Quando pensiamo di raccontare una storia in prosa, possiamo essere folgorati da una suggestione, da un’impressione repentina, da un sentimento vissuto in maniera esclusiva o da mille altre ragioni.
L’ispirazione per un buon racconto o per un romanzo, può sorgere all’improvviso e prendere corpo nella nostra mente in modo del tutto inaspettato. Questo accade quando il nostro stato creativo è al top e quindi le parole fluiscono senza interruzioni, la narrazione scorre rapida e incisiva, quasi senza fatica.
Ma alla base di questo risultato c’è quasi sempre un lungo lavoro di preparazione in cui magari abbiamo dedicato molto tempo alla ricerca storica, a leggere libri di altri autori, a provare e riprovare l’abbozzo di una trama, salvo poi accorgerci che non va bene e siamo costretti a ricominciare tutto d’accapo.
Il mestiere di scrivere comporta quasi un ritiro in un mondo immaginifico che spesso non trova riscontro nella realtà. Lo scrittore è in qualche modo costretto a sdoppiarsi, un po’ come fa l’attore quando deve interpretare un determinato ruolo. Egli deve calarsi nella storia che vuole raccontare e nello stesso tempo deve anche vivere nel mondo reale.
Questo ruolo può essere molto complicato da gestore e comportare sacrifici grandissimi. Come può quindi un autore di romanzi conciliare queste due opposte tendenze? La risposta è che non può farlo. Egli deve vivere a mezz’aria, senza la possibilità di toccare mai la terra con i piedi.
Il suo lavoro si prolunga ben oltre le ore che dedica a scrivere. Egli è operativo anche nel sonno, nelle pause per il pranzo o per il caffè, persino quando si rilassa davanti alla televisione o quando va a sbrigare le faccende di casa fuori dalle quattro mura domestiche. E da queste esperienze che sono al di fuori del suo mondo fantasmatico che gli permette di costruire la storia che desidera raccontare, spesso egli trae ispirazione o elementi che gli possono consentire di intrecciare le vicende del suo romanzo.
Può infatti capitare che la narrazione scorra liscia fino ad un certo punto e poi ci si trova ad un punto morto. Non si trovano le parole giuste, lo stile narrativo fa acqua da tutte le parti, i personaggi non sono credibili, il testo è pieno di luoghi comuni che rendono il racconto scontato, mediocre, istituzionale, poco creativo.
Credetemi, capita più spesso di quanto non si pensi.
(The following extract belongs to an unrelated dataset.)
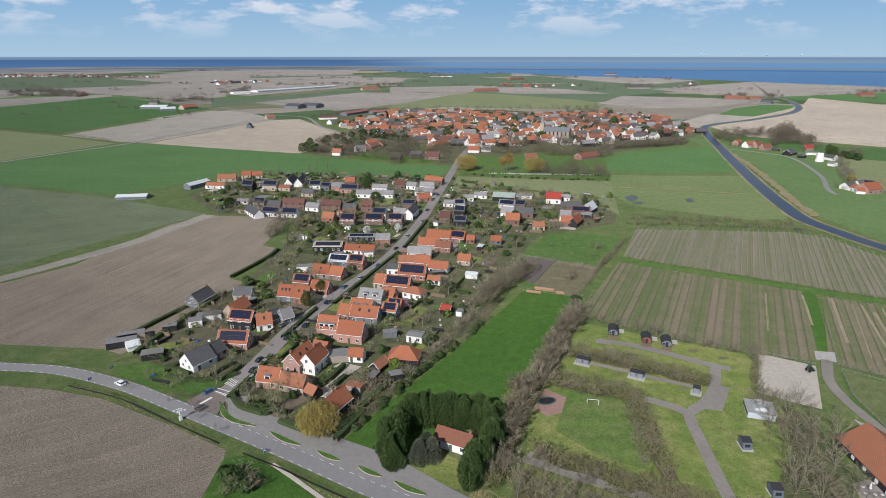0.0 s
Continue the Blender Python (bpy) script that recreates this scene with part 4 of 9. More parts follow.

Personalmente ho almeno quattro romanzi iniziati e mai terminati perché non sono riuscito a realizzare la struttura della narrazione in modo efficiente.
Il primo consiglio che mi sento di darvi è il seguente: se iniziate a scrivere un romanzo, non interrompetelo mai prima di aver finito la prima stesura. Se lo farete non riuscirete più a raccapezzarvi. Il rischio è quello di dimenticare il ruolo dei personaggi, le loro interazioni, i luoghi in cui agiscono, ecc.
A questo proposito è molto utile stilare una griglia di argomenti, una scaletta con tabelle specifiche per ogni personaggio, per i luoghi, le epoche, le professioni e ogni altra notizia utile allo sviluppo della narrazione.
Ma ritornando al tema principale di questo capitolo, possono testimoniare che non ci sono formule o ricette fisse per superare certi ostacoli. Tutto ciò che possiamo fare è provare e riprovare, non perderci d’animo, tentare una, due, tre, quattro, mille volte a scrivere qualcosa di credibile.
Ma, anche nell’ipotesi che riusciremo a scrivere almeno la prima stesura del nostro romanzo, non potremo mai giudicare con occhi disincantati il nostro lavoro, perché ne siamo come assuefatti. Il nostro è un gioco di parte che spesso può orientarci verso l’autocompiacimento acritico che non ci fa crescere come scrittori.
Farsi aiutare, magari dando in lettura anche i primi abbozzi del nostro racconto potrebbe essere una magnifica idea.
Una volta terminato il nostro lavoro, potrebbe essere molto utile abbandonarle per un certo periodo la storia che abbiamo scritto, anche per molti mesi e riprenderla in mano dopo averla fatta decantare.
È possibile che vi troviamo più pecche e correzioni da fare del nostro più bravo insegnante di italiano e quindi, in questo caso, l’autocritica obiettiva ci permetterà di operare gli aggiustamenti necessari sia in fatto di stile narrativo che di impostazione grammaticale e ci darà persino modo di rendere più credibili le vicende narrate.